● **TO BE DONE**:
All lines from the top of the records below through the line holding "0.6, 0.9), bark=BARK)", and only those, should be printed exactly, minus the pictures.

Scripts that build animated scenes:
>> start
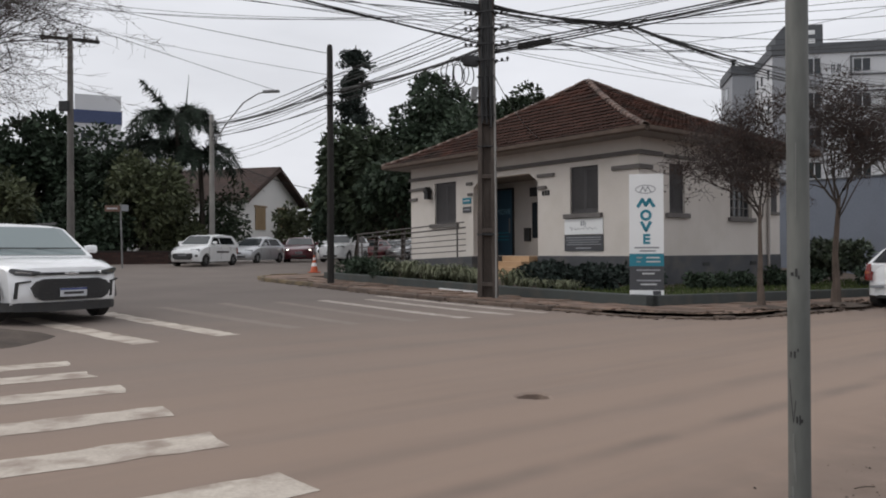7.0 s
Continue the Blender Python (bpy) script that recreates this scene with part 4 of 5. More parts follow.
# a big half-bare tree whose boughs reach in over the other street
bare_tree(-14.9, 15.8, 0.2, 10.2, 5.0, 3.9, 41, "large half-bare street tree with hanging twigs and few leaves", pods=4200, trunk_r=0.17, bias=(0.28, 0.1), limbs=13, reach=(3.0, 0.6, 0.9), bark=BARK)

# broad dark trees behind the house
leafy_tree(-8.2, 37.4, 0.5, 6.9, 2.9, 1.7, LEAF_MID, "dense broadleaf tree with large dark green leaves", 51, 9000, 0.36)
leafy_tree(-6.0, 33.2, 0.4, 5.0, 2.1, 1.9, LEAF_DARK, "low dark broadleaf tree beside the house", 52, 5000, 0.32)
leafy_tree(-10.2, 41.5, 0.5, 6.4, 2.6, 1.9, LEAF_DARK, "dark broadleaf tree in deep shade", 57, 5000, 0.36)
leafy_tree(-6.2, 44.7, 0.5, 11.9, 3.3, 2.2, LEAF_DARK, "tall dark green tree behind the tiled roof", 53, 22000, 0.32, clumps=64)
leafy_tree(-1.7, 50.0, 0.5, 11.5, 3.1, 4.2, LEAF_MID, "tall green tree behind the tiled roof", 54, 15000, 0.32, clumps=50)
leafy_tree(-3.6, 38.0, 0.5, 8.8, 2.8, 2.0, LEAF_DARK, "dark green tree close behind the house", 58, 6000, 0.34)
leafy_tree(-13.2, 58.0, 0.5, 7.0, 4.0, 1.0, LEAF_OLIVE, "distant bushy tree beyond the parked cars", 55, 3500, 0.5)
leafy_tree(-9.5, 62.0, 0.5, 7.5, 4.5, 1.0, LEAF_OLIVE, "distant bushy tree beyond the parked cars", 56, 3500, 0.5)
leafy_tree(-17.4, 62.8, 0.5, 7.6, 3.2, 1.0, LEAF_OLIVE, "distant bushy tree behind the gabled house", 59, 3500, 0.45)
# the thicket on the other corner
leafy_tree(-21.4, 39.4, 0.5, 6.4, 2.9, 0.5, LEAF_OLIVE, "bushy green tree behind the low brick wall", 61, 8000, 0.3)
leafy_tree(-25.6, 41.0, 0.5, 7.6, 3.2, 0.8, LEAF_DARK, "dark bushy tree behind the low brick wall", 62, 8000, 0.34)
leafy_tree(-30.0, 42.5, 0.5, 10.3, 4.0, 1.2, LEAF_DARK, "large dark tree behind the low brick wall", 63, 14000, 0.4)
leafy_tree(-26.5, 33.0, 0.4, 6.2, 3.2, 0.5, LEAF_OLIVE, "bushy olive green tree by the street corner", 64, 7000, 0.32)
leafy_tree(-31.0, 34.5, 0.4, 9.0, 3.8, 1.0, LEAF_DARK, "large dark tree by the street corner", 65, 15000, 0.38)
leafy_tree(-18.7, 43.6, 0.5, 4.9, 2.0, 0.4, LEAF_MID, "garden shrub in front of the gabled house", 66, 3000, 0.25, name="shrub", category="shrub")
leafy_tree(-16.0, 47.4, 0.5, 4.0, 1.1, 0.3, LEAF_OLIVE, "garden shrub in front of the gabled house", 67, 2500, 0.22, name="shrub", category="shrub")
leafy_tree(-13.2, 49.5, 0.5, 4.6, 2.0, 0.3, LEAF_DARK, "dark garden shrub by the parked cars", 68, 3000, 0.28, name="shrub", category="shrub")

for k, (x, y, h, r) in enumerate(((-33.5, 37.0, 4.2, 2.6), (-29.5, 37.4, 3.8, 2.6), (-26.2, 37.5, 3.4, 2.3), (-23.4, 38.0, 3.2, 2.0), (-20.2, 40.6, 3.0, 1.8), (-31.0, 30.0, 4.4, 2.6), (-28.0, 45.5, 6.2, 3.4), (-24.0, 46.5, 6.0, 3.2))):
    leafy_tree(x, y, 0.45, h, r, 0.1, (LEAF_DARK, LEAF_OLIVE)[k % 3 == 1], "dense dark shrub in the thicket behind the brick wall", 300 + k, 4200, 0.3, name="shrub", category="shrub", group="thicket shrubs")


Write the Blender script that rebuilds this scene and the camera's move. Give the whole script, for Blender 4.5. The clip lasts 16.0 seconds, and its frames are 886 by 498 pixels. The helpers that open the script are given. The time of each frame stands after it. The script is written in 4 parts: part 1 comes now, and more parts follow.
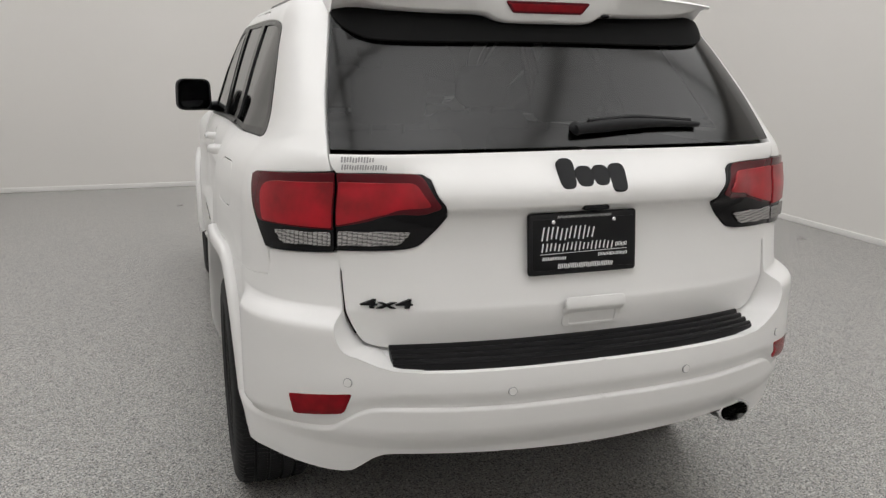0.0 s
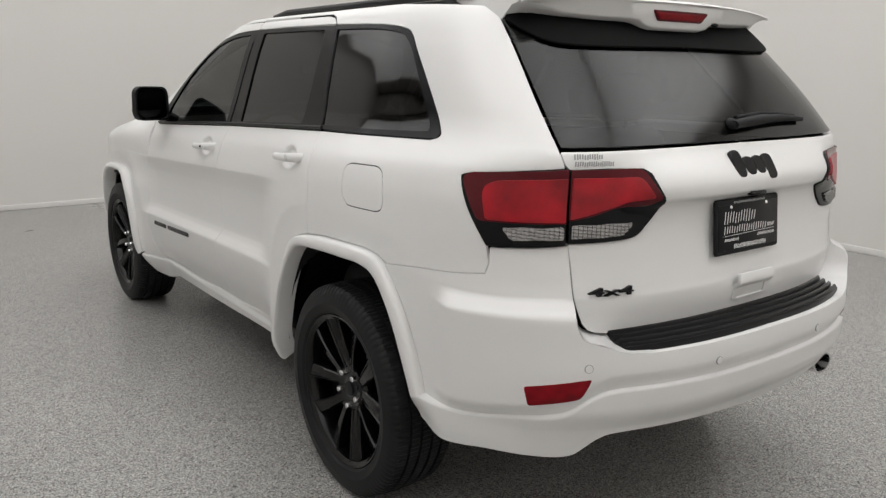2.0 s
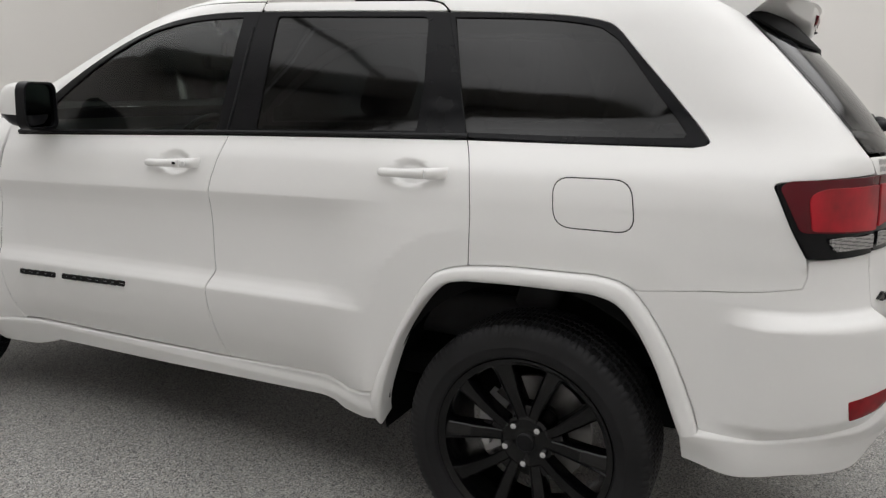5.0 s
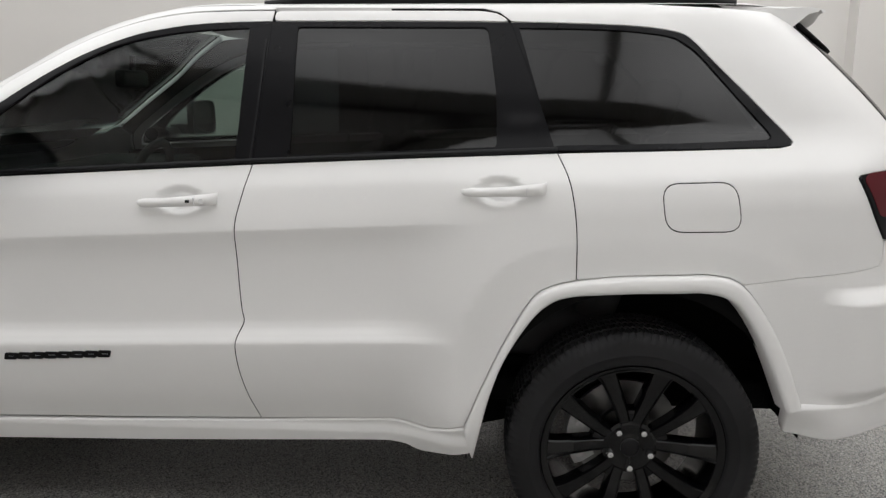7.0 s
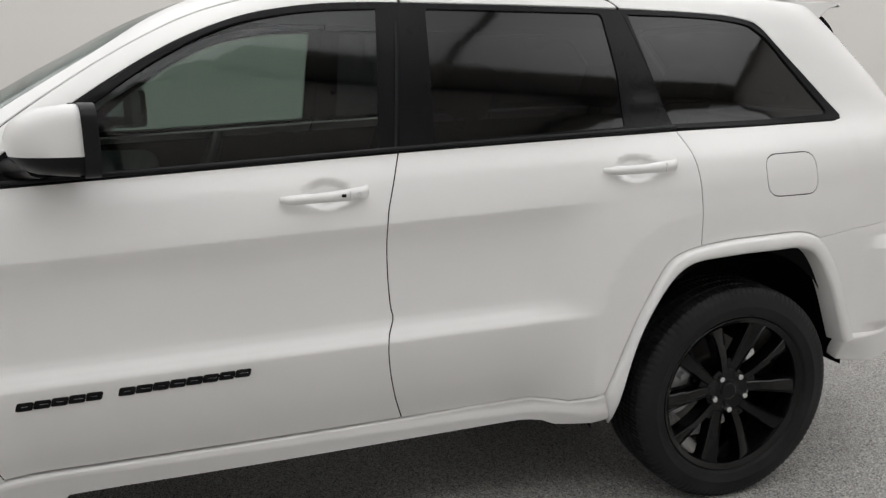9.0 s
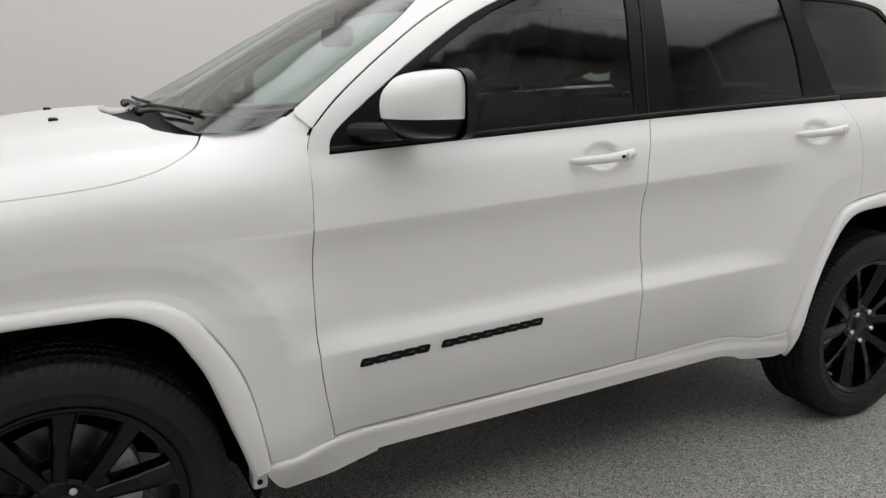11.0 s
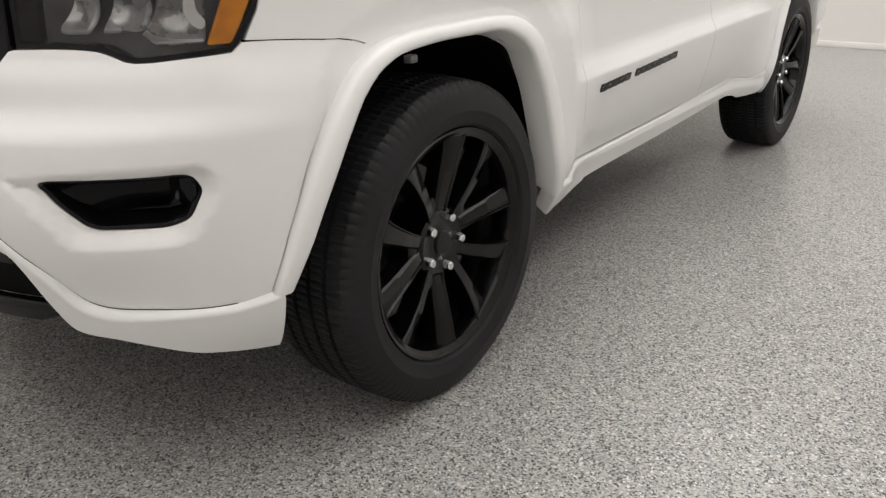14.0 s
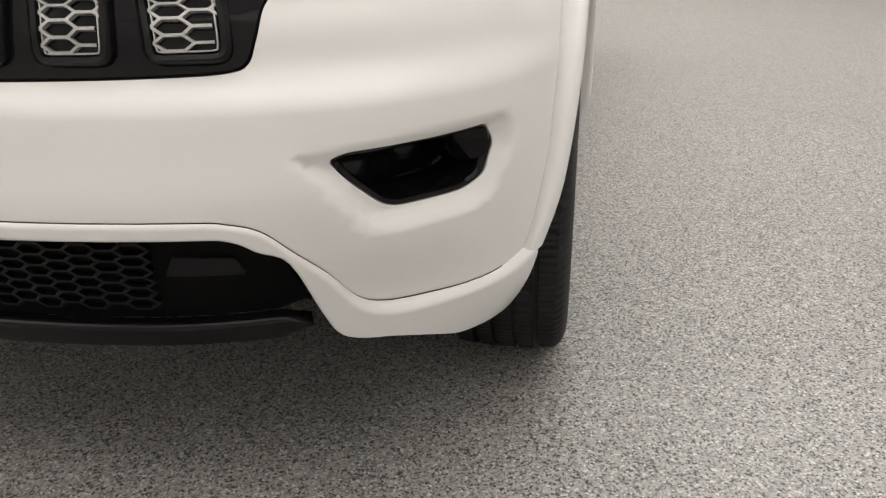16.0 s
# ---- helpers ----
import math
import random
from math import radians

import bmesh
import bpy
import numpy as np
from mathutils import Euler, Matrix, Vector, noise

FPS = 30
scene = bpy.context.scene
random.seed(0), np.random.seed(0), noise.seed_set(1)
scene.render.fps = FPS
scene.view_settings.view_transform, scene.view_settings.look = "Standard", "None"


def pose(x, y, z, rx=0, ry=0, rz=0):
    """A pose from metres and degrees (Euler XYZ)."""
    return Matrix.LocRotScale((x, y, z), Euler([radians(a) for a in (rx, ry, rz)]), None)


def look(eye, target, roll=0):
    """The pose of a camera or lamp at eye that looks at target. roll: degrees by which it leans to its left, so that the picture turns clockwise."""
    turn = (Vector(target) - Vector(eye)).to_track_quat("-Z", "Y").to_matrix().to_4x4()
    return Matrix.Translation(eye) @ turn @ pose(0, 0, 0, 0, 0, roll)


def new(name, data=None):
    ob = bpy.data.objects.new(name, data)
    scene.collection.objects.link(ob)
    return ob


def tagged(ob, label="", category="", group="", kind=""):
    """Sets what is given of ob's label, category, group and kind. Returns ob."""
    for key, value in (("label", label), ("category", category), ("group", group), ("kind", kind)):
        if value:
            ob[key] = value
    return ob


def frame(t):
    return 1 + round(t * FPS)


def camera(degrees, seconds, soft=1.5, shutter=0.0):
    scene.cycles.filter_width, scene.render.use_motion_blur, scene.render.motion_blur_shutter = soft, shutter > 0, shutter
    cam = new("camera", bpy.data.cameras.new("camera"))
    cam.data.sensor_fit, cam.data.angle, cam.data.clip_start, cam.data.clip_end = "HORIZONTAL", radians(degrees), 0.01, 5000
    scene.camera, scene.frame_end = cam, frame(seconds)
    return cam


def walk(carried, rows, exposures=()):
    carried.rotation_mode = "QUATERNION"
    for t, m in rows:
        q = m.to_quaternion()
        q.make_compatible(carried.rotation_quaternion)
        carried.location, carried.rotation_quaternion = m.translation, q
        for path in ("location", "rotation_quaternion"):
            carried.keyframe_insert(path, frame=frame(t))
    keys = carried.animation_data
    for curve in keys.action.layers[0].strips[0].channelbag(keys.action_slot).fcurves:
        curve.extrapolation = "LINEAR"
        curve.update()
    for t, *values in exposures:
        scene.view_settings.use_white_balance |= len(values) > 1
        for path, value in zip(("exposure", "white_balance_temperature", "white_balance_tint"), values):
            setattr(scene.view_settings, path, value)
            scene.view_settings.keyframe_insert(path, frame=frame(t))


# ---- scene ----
cam = camera(59.0, 16.0, soft=1.35)
PATH = [
    (0, (-1.02, -2.783, 1.534), (-0.403, -0.942, 1.054), 0.7),
    (0.5, (-1.314, -2.668, 1.519), (-0.546, -0.882, 1.048), 0.7),
    (1, (-1.632, -2.618, 1.509), (-0.73, -0.894, 1.045), 0.6),
    (1.5, (-1.898, -2.457, 1.51), (-0.863, -0.811, 1.042), 0.8),
    (2, (-2.135, -2.311, 1.503), (-0.99, -0.735, 1.052), 0.7),
    (2.5, (-2.356, -2.114, 1.479), (-1.111, -0.616, 1.028), 0.7),
    (3, (-2.494, -1.875, 1.487), (-1.146, -0.469, 1.035), 0.7),
    (3.5, (-2.671, -1.633, 1.492), (-1.22, -0.332, 1.043), 0.9),
    (4, (-2.793, -1.341, 1.428), (-1.244, -0.143, 1.026), 1.5),
    (4.2, (-2.829, -1.188, 1.436), (-1.221, -0.069, 1.033), 1.8),
    (6.5, (-3.118, 0.103, 1.461), (-1.195, 0.443, 1.033), 0.2),
    (7, (-3.124, 0.446, 1.464), (-1.168, 0.56, 1.058), 0.2),
    (7.5, (-3.146, 0.764, 1.447), (-1.187, 0.673, 1.057), 0.0),
    (8, (-3.082, 1.074, 1.463), (-1.147, 0.785, 1.048), -0.1),
    (10.5, (-2.816, 2.622, 1.422), (-1.064, 1.765, 0.979), -0.0),
    (11, (-2.707, 2.916, 1.407), (-0.996, 1.99, 0.941), 0.3),
    (11.5, (-2.681, 3.206, 1.363), (-1.009, 2.222, 0.878), 0.3),
    (12, (-2.552, 3.451, 1.278), (-0.935, 2.388, 0.774), -0.1),
    (12.5, (-2.44, 3.696, 1.228), (-0.911, 2.534, 0.669), -0.0),
    (13, (-2.314, 3.918, 1.156), (-0.885, 2.658, 0.547), -0.7),
    (13.5, (-2.076, 4.091, 1.12), (-0.802, 2.717, 0.421), -0.2),
    (14, (-1.892, 4.288, 1.06), (-0.781, 2.805, 0.309), -0.9),
    (14.5, (-1.629, 4.394, 1.029), (-0.726, 2.805, 0.217), -1.1),
    (15, (-1.391, 4.457, 1.014), (-0.681, 2.797, 0.154), -1.8),
    (15.5, (-1.161, 4.601, 1.014), (-0.662, 2.857, 0.171), -2.4),
    (16, (-0.908, 4.635, 1.003), (-0.594, 2.85, 0.16), -1.0),
]
walk(cam, [(t, look(eye, target, roll)) for t, eye, target, roll in PATH],
     [(0, 0.0, 6350, 10), (4, -0.02, 6320, 10), (7, 0.03, 6260, 10), (11, 0.0, 6260, 10), (12.5, 0.0, 6290, 10), (14, 0.46, 6500, 11), (16, 0.46, 6650, 11)])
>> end
● **WRITTEN RESPONSE**:
7.0 s
Continue the Blender Python (bpy) script that recreates this scene with part 4 of 5. More parts follow.
# a big half-bare tree whose boughs reach in over the other street
bare_tree(-14.9, 15.8, 0.2, 10.2, 5.0, 3.9, 41, "large half-bare street tree with hanging twigs and few leaves", pods=4200, trunk_r=0.17, bias=(0.28, 0.1), limbs=13, reach=(3.0, 0.6, 0.9), bark=BARK)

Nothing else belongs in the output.